With respect to the antisubrogation rule's applicability in this case, the court held:
And just who was it who supposedly said: "Je weniger die Leute darüber wissen, wie Würste und Gesetze gemacht werden, desto besser schlafen sie nachts" (The less the people know about how sausages and laws are made, the better they sleep in the night.)? No one should lose any sleep over this decision. Especially pro se defendants like Mr. Russo.Pursuant to the "antisubrogation rule, "[a]n insurer has no right to subrogation against its own insured for a claim arising from the very risk for which the insured was covered.
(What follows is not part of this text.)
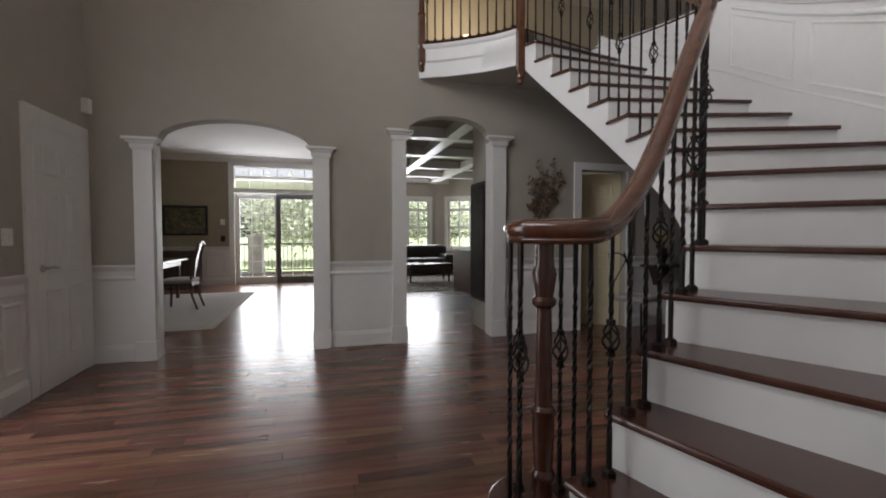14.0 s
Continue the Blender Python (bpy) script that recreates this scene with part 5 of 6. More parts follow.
# rug
rug = thing("area_rug", spot(0, 0, 0), "cream rug with dark scroll border panels", "rug")
RX0, RX1, RY0, RY1 = 1.42, 3.11, 0.79, 3.12
part("rug_base", rounded(RX0, RY0, 0.0125, RX1, RY1, 0.020, 0.004), RUG_BAND, rug)
bw = 0.035
for i, (o, w, mat, z) in enumerate(((0.0, 0.03, RUG_FIELD, 0.0235), (0.055, 0.235, RUG_FIELD, 0.0235))):
    bm = bmesh.new()
    a, b, c, d = RX0 + o, RX1 - o, RY0 + o, RY1 - o
    box(a, c, 0.0145, b, c + w, z, bm)
    box(a, d - w, 0.0145, b, d, z, bm)
    box(a, c + w, 0.0145, a + w, d - w, z, bm)
    box(b - w, c + w, 0.0145, b, d - w, z, bm)
    part("border_band", bm, mat, rug)
bm = bmesh.new()
box(RX0 + 0.36, RY0 + 0.36, 0.0145, RX1 - 0.36, RY1 - 0.36, 0.0235, bm)
part("field", bm, RUG_FIELD, rug)


def border(p0, p1, n):
    """Dark scroll blocks alternating with round rosettes along one edge."""
    a, b = Vector(p0), Vector(p1)
    d = (b - a).normalized()
    s = Vector((-d.y, d.x))
    ln = (b - a).length / n
    for k in range(n):
        c = a + d * (ln * (k + 0.5))
        if k % 2:
            w, h = ln * 1.3 / 2, 0.070
            poly = [c + d * w * u + s * h * v for u, v in ((-1, -1), (1, -1), (1, 1), (-1, 1))]
            part("scroll_block", prism([(p.x, p.y) for p in poly], 0.0145, 0.0262), RUG_FIGURE, rug)
        else:
            poly = [c + d * 0.06 * math.cos(6.283 * j / 18) + s * 0.055 * math.sin(6.283 * j / 18) for j in range(18)]
            part("rosette", prism([(p.x, p.y) for p in poly], 0.0145, 0.0262), RUG_OVAL, rug)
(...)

This rule applies even where the insured has expressly agreed to indemnify the party from whom the insurer's rights are derived" (citations omitted)[.] This rule is based, in part, on the potential for conflict of interest between the insurer and the insured, as well as to avoid allowing the insurer " to pass the incidence of the loss ... from itself to its own insured and thus avoid the coverage which its insured purchased" (citations omitted). "While the present case[] doe[es] not involve subrogation - since ELRAC is not seeking to step into the shoes of its insureds to sue responsible third parties - the policy behind the antisubrogation rule [would, nevertheless, preclude the Plaintiff from receiving the recovery it seeks herein]" (citation omitted).
The antisubrogation rule notwithstanding, a car rental company may enforce the indemnification clause in its rental agreement to the extent its liability exceeds the statutory minimum amount of insurance it is required to maintain. (citations omitted) In apparent recognition thereof, the indemnity provision in the Plaintiff's rental agreement herein provides, in pertinent part:
8. Renter's Indemnity Provision: Renter agrees to defend, indemnify, and hold Owner harmless from all losses, liabilities, damages, injury or property damage claim presented by any third party for all amounts in excess of the minimum dollar amounts required to be maintained by the Owner by the applicable motor vehicle financial responsibility laws of the State in which this agreement of rental was executed.
While VTL § 370 once failed to require vehicle owners to maintain a minimum amount of coverage for property damage, referring only to "maximum" coverage, thereby permitting complete indemnification from the lessee, as otherwise permissible by law (citations omitted), this section was amended in 2005, before the date of the lease agreement and accident sub judice, to explicitly provide, in pertinent part:
Every person, firm, association or corporation engaged in the business of carrying or transporting passengers for hire in any motor vehicle or motorcycle, ... , which shall be operated over, upon or along any public street or highway of the state of New York shall file with the Commissioner of motor vehicles for each motor vehicle or motorcycle intended to be so operated evidence, in such form as the commissioner may prescribe, of a corporate surety bond or a policy of insurance, ... , for the payment of a minimum sum, called minimum liability on all judgments for damages because of injury to or destruction of property of others in any one accident, recovered against such person, firm, association or corporation upon claims arising out of the same transaction or transactions connected with the same subject of action, to be apportioned ratably among the judgment creditors according to the amount of their respective judgments for damage or injury caused in the operation, maintenance, use or the defective construction of such motor vehicle or motorcycle as follows:
(b) For damages for and incident to injury to or destruction of property; for each motor vehicle and each motorcycle a bond or insurance policy with a minimum liability of ten thousand dollars. VTL § 370(1)(b)
As before this amendment was enacted, this requirement applies with equal force to automobile rental companies and to self-insurers. See, VTL § 370(3). For this reason, along with a reiteration of the principle of constructive consent by the Court of Appeals, the decisions in ELRAC, Inc. v. Masara, supra, and AIU Insurance Company v. ELRAC, supra, have been been discredited. See, Murdza v. Zimmerman, supra; Lancer Insurance Company v. Republic Franklin Insurance Company, supra.
Based upon the foregoing, even if this court were to overlook the evidentiary insufficiency of the Plaintiff's papers, it is clear that the alleged property damage of $1,700.00 claimed by the Plaintiff falls far below the $10,000.00 of property damage coverage afforded by the Plaintiff to the Defendant, pursuant to VTL § 370. Applying all of the principles of law stated hereinabove to these facts, it is clear that the Plaintiff does not possess a viable cause of action against the Defendant. Accordingly, the Plaintiff's motion is denied and the action is dismissed.